◆ **What is asked**: Pictures aside, quote the whole listing exactly.

◇ ◇ ◇

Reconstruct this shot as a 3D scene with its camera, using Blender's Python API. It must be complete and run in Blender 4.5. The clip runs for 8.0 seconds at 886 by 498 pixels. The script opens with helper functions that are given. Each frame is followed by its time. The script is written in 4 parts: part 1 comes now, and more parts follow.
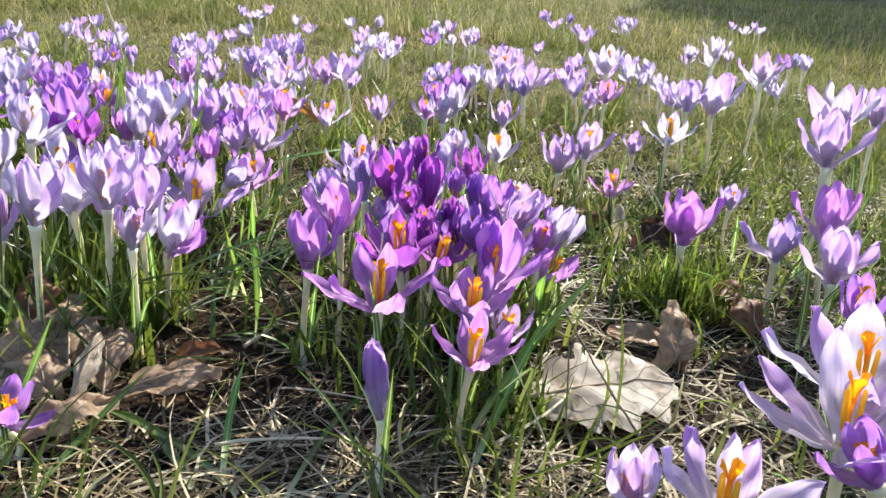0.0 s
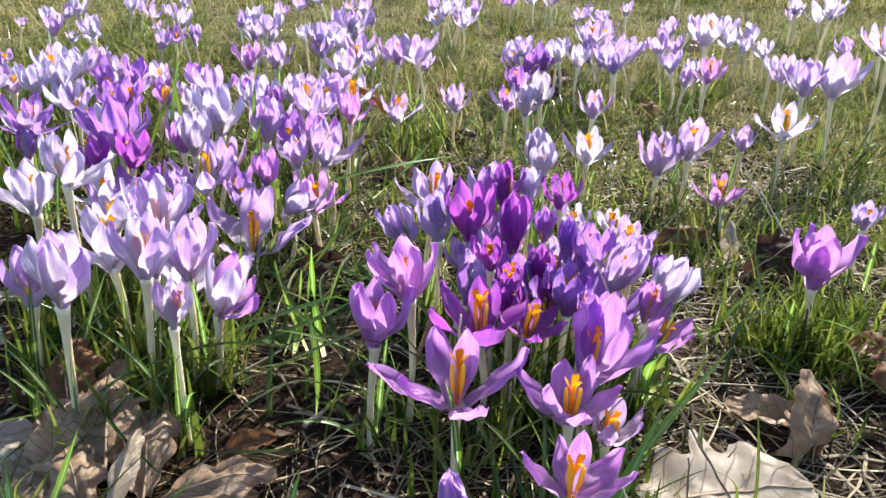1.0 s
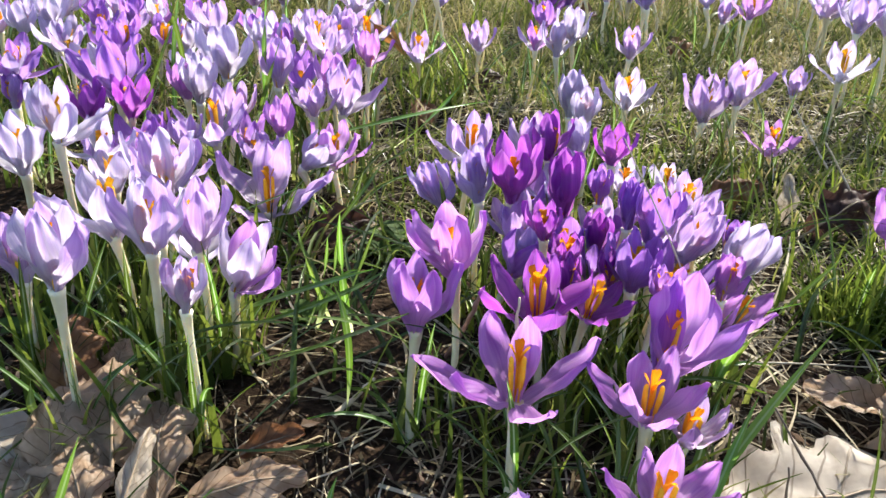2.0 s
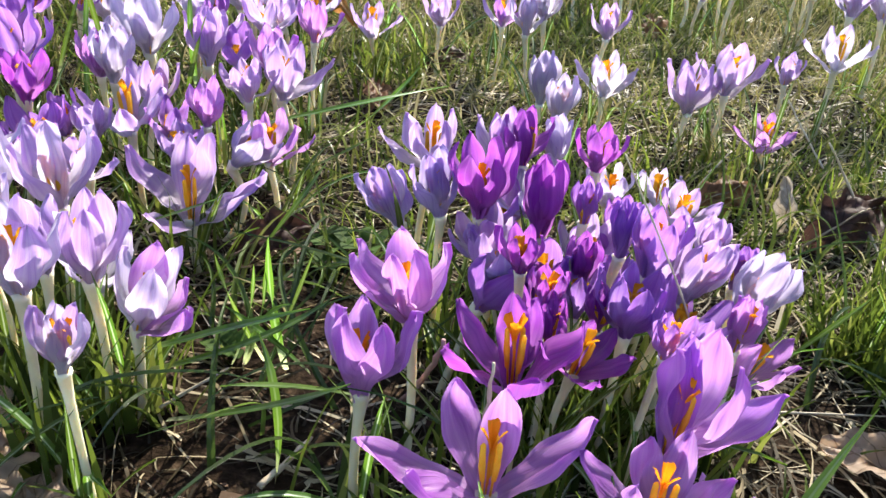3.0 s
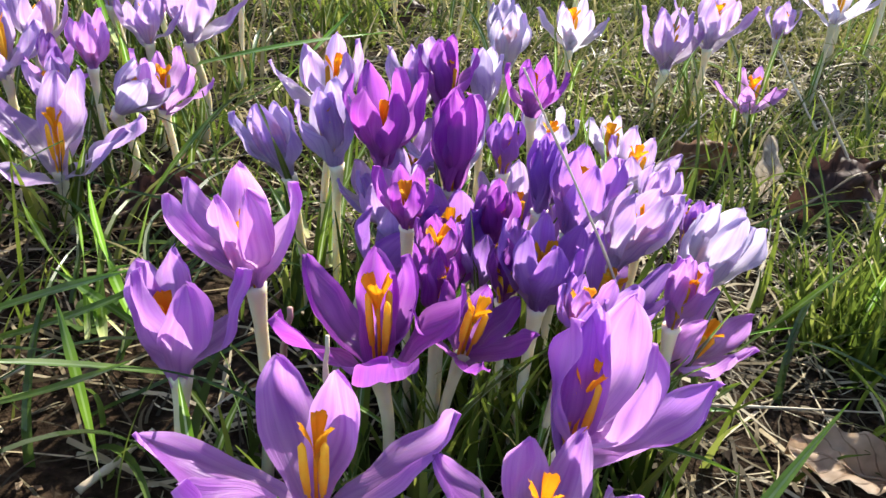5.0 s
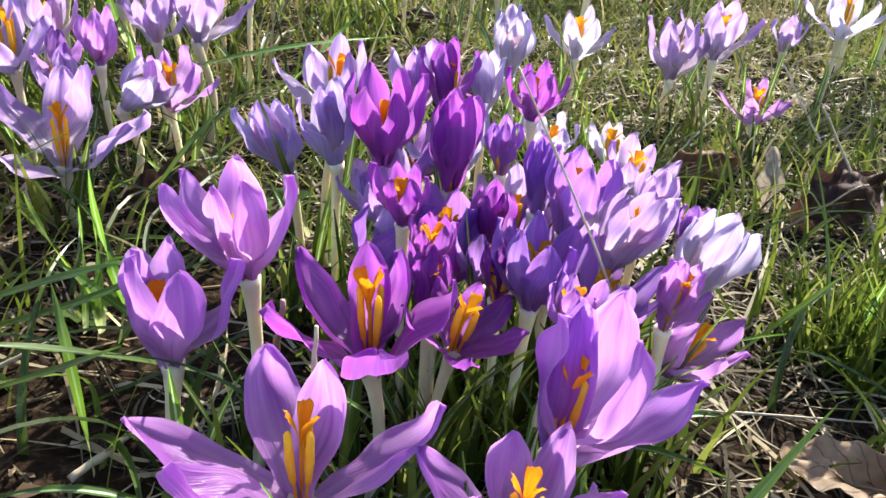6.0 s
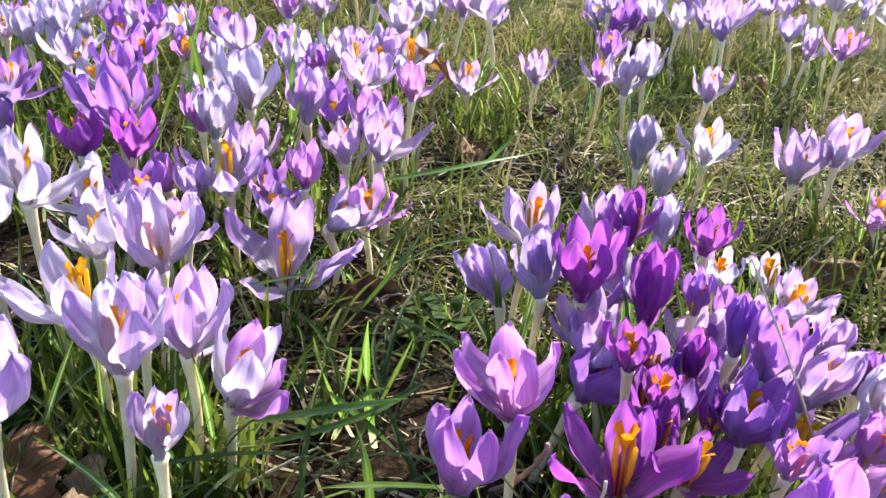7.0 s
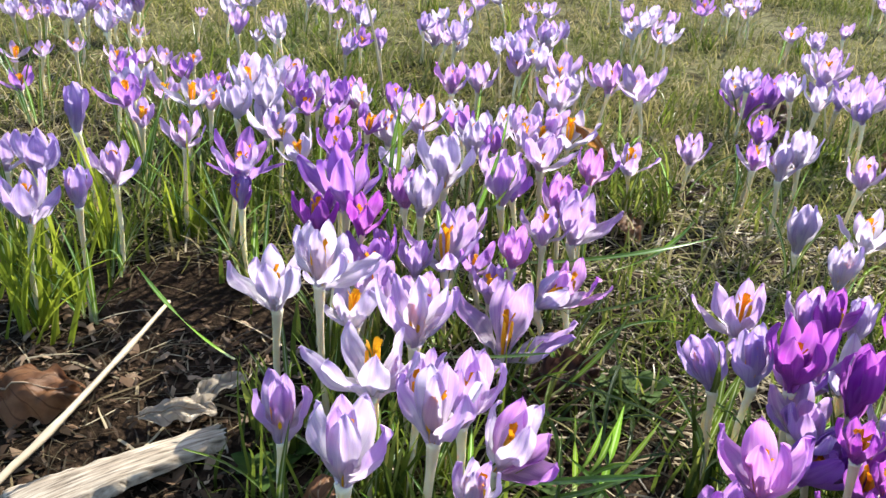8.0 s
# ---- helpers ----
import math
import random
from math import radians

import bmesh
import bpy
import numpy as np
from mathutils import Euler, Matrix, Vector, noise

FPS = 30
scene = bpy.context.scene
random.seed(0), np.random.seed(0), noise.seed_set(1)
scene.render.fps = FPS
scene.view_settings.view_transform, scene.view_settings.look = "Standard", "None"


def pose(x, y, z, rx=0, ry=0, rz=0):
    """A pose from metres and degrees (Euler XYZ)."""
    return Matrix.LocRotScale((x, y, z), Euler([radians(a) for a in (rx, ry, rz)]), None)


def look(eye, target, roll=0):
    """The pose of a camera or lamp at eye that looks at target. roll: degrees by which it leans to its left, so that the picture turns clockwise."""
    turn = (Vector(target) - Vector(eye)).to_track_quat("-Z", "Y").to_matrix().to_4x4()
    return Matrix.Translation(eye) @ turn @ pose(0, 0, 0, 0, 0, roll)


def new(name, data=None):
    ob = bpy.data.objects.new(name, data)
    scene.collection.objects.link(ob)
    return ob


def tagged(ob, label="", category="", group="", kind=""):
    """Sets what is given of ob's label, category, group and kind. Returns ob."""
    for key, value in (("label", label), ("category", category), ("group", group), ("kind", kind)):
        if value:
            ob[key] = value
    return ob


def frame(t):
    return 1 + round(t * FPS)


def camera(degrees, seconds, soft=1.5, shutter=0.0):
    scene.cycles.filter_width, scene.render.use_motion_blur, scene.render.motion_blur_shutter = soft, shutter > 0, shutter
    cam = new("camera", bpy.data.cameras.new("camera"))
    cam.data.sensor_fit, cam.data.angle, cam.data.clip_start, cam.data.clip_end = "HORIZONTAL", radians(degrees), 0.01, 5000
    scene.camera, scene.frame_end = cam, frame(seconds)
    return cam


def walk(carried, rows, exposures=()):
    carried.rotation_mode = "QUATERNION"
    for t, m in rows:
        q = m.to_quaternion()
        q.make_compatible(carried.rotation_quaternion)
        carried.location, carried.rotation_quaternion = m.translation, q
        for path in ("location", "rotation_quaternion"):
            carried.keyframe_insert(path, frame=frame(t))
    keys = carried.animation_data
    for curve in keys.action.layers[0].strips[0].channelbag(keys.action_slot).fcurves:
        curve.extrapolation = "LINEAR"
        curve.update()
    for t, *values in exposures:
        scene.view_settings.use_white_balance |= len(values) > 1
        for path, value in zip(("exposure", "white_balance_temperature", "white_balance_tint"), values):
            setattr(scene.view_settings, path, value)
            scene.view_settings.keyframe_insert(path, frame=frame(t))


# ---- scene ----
LENS = 55.0
cam = camera(LENS, 8.0, soft=1.5)
ROWS = [
    (0.0, (-0.003, -0.024, 0.230), (0.025, 1.860, -0.441), 4.1),
    (0.5, (-0.001, 0.021, 0.253), (-0.083, 1.870, -0.505), 2.4),
    (1.0, (-0.012, 0.068, 0.263), (-0.154, 1.892, -0.544), 1.9),
    (1.5, (-0.031, 0.090, 0.268), (-0.194, 1.880, -0.608), 1.6),
    (1.7, (-0.034, 0.100, 0.263), (-0.191, 1.878, -0.639), 1.5),
    (2.8, (-0.044, 0.185, 0.239), (-0.082, 1.915, -0.764), 4.2),
    (3.0, (-0.044, 0.197, 0.240), (-0.065, 1.927, -0.763), 4.3),
    (3.5, (-0.032, 0.224, 0.241), (-0.009, 1.950, -0.770), 4.5),
    (4.0, (-0.022, 0.239, 0.218), (-0.022, 1.956, -0.808), 3.8),
    (4.5, (-0.010, 0.248, 0.205), (-0.041, 1.963, -0.825), 3.9),
    (4.7, (-0.005, 0.250, 0.203), (-0.049, 1.964, -0.827), 3.9),
    (5.8, (0.003, 0.244, 0.195), (-0.060, 1.972, -0.811), 5.3),
    (6.0, (0.004, 0.246, 0.198), (-0.069, 1.973, -0.808), 5.2),
    (6.5, (-0.023, 0.243, 0.223), (-0.155, 1.981, -0.757), 4.1),
    (7.0, (-0.058, 0.215, 0.251), (-0.256, 1.967, -0.693), 4.0),
    (7.5, (-0.098, 0.182, 0.271), (-0.401, 1.940, -0.634), 3.5),
    (8.0, (-0.129, 0.164, 0.291), (-0.498, 1.925, -0.583), 4.0),
]
walk(cam, [(t, look(eye, target, roll)) for t, eye, target, roll in ROWS],
     exposures=((0.0, 1.41), (1.7, 1.42), (3.0, 1.50), (4.5, 1.50), (6.5, 1.52), (7.3, 1.48), (8.0, 1.42)))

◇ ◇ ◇

◆ **Task response**:
Reconstruct this shot as a 3D scene with its camera, using Blender's Python API. It must be complete and run in Blender 4.5. The clip runs for 8.0 seconds at 886 by 498 pixels. The script opens with helper functions that are given. Each frame is followed by its time. The script is written in 4 parts: part 1 comes now, and more parts follow.
0.0 s
1.0 s
2.0 s
3.0 s
5.0 s
6.0 s
7.0 s
8.0 s
# ---- helpers ----
import math
import random
from math import radians

import bmesh
import bpy
import numpy as np
from mathutils import Euler, Matrix, Vector, noise

FPS = 30
scene = bpy.context.scene
random.seed(0), np.random.seed(0), noise.seed_set(1)
scene.render.fps = FPS
scene.view_settings.view_transform, scene.view_settings.look = "Standard", "None"


def pose(x, y, z, rx=0, ry=0, rz=0):
    """A pose from metres and degrees (Euler XYZ)."""
    return Matrix.LocRotScale((x, y, z), Euler([radians(a) for a in (rx, ry, rz)]), None)


def look(eye, target, roll=0):
    """The pose of a camera or lamp at eye that looks at target. roll: degrees by which it leans to its left, so that the picture turns clockwise."""
    turn = (Vector(target) - Vector(eye)).to_track_quat("-Z", "Y").to_matrix().to_4x4()
    return Matrix.Translation(eye) @ turn @ pose(0, 0, 0, 0, 0, roll)


def new(name, data=None):
    ob = bpy.data.objects.new(name, data)
    scene.collection.objects.link(ob)
    return ob


def tagged(ob, label="", category="", group="", kind=""):
    """Sets what is given of ob's label, category, group and kind. Returns ob."""
    for key, value in (("label", label), ("category", category), ("group", group), ("kind", kind)):
        if value:
            ob[key] = value
    return ob


def frame(t):
    return 1 + round(t * FPS)


def camera(degrees, seconds, soft=1.5, shutter=0.0):
    scene.cycles.filter_width, scene.render.use_motion_blur, scene.render.motion_blur_shutter = soft, shutter > 0, shutter
    cam = new("camera", bpy.data.cameras.new("camera"))
    cam.data.sensor_fit, cam.data.angle, cam.data.clip_start, cam.data.clip_end = "HORIZONTAL", radians(degrees), 0.01, 5000
    scene.camera, scene.frame_end = cam, frame(seconds)
    return cam


def walk(carried, rows, exposures=()):
    carried.rotation_mode = "QUATERNION"
    for t, m in rows:
        q = m.to_quaternion()
        q.make_compatible(carried.rotation_quaternion)
        carried.location, carried.rotation_quaternion = m.translation, q
        for path in ("location", "rotation_quaternion"):
            carried.keyframe_insert(path, frame=frame(t))
    keys = carried.animation_data
    for curve in keys.action.layers[0].strips[0].channelbag(keys.action_slot).fcurves:
        curve.extrapolation = "LINEAR"
        curve.update()
    for t, *values in exposures:
        scene.view_settings.use_white_balance |= len(values) > 1
        for path, value in zip(("exposure", "white_balance_temperature", "white_balance_tint"), values):
            setattr(scene.view_settings, path, value)
            scene.view_settings.keyframe_insert(path, frame=frame(t))


# ---- scene ----
LENS = 55.0
cam = camera(LENS, 8.0, soft=1.5)
ROWS = [
    (0.0, (-0.003, -0.024, 0.230), (0.025, 1.860, -0.441), 4.1),
    (0.5, (-0.001, 0.021, 0.253), (-0.083, 1.870, -0.505), 2.4),
    (1.0, (-0.012, 0.068, 0.263), (-0.154, 1.892, -0.544), 1.9),
    (1.5, (-0.031, 0.090, 0.268), (-0.194, 1.880, -0.608), 1.6),
    (1.7, (-0.034, 0.100, 0.263), (-0.191, 1.878, -0.639), 1.5),
    (2.8, (-0.044, 0.185, 0.239), (-0.082, 1.915, -0.764), 4.2),
    (3.0, (-0.044, 0.197, 0.240), (-0.065, 1.927, -0.763), 4.3),
    (3.5, (-0.032, 0.224, 0.241), (-0.009, 1.950, -0.770), 4.5),
    (4.0, (-0.022, 0.239, 0.218), (-0.022, 1.956, -0.808), 3.8),
    (4.5, (-0.010, 0.248, 0.205), (-0.041, 1.963, -0.825), 3.9),
    (4.7, (-0.005, 0.250, 0.203), (-0.049, 1.964, -0.827), 3.9),
    (5.8, (0.003, 0.244, 0.195), (-0.060, 1.972, -0.811), 5.3),
    (6.0, (0.004, 0.246, 0.198), (-0.069, 1.973, -0.808), 5.2),
    (6.5, (-0.023, 0.243, 0.223), (-0.155, 1.981, -0.757), 4.1),
    (7.0, (-0.058, 0.215, 0.251), (-0.256, 1.967, -0.693), 4.0),
    (7.5, (-0.098, 0.182, 0.271), (-0.401, 1.940, -0.634), 3.5),
    (8.0, (-0.129, 0.164, 0.291), (-0.498, 1.925, -0.583), 4.0),
]
walk(cam, [(t, look(eye, target, roll)) for t, eye, target, roll in ROWS],
     exposures=((0.0, 1.41), (1.7, 1.42), (3.0, 1.50), (4.5, 1.50), (6.5, 1.52), (7.3, 1.48), (8.0, 1.42)))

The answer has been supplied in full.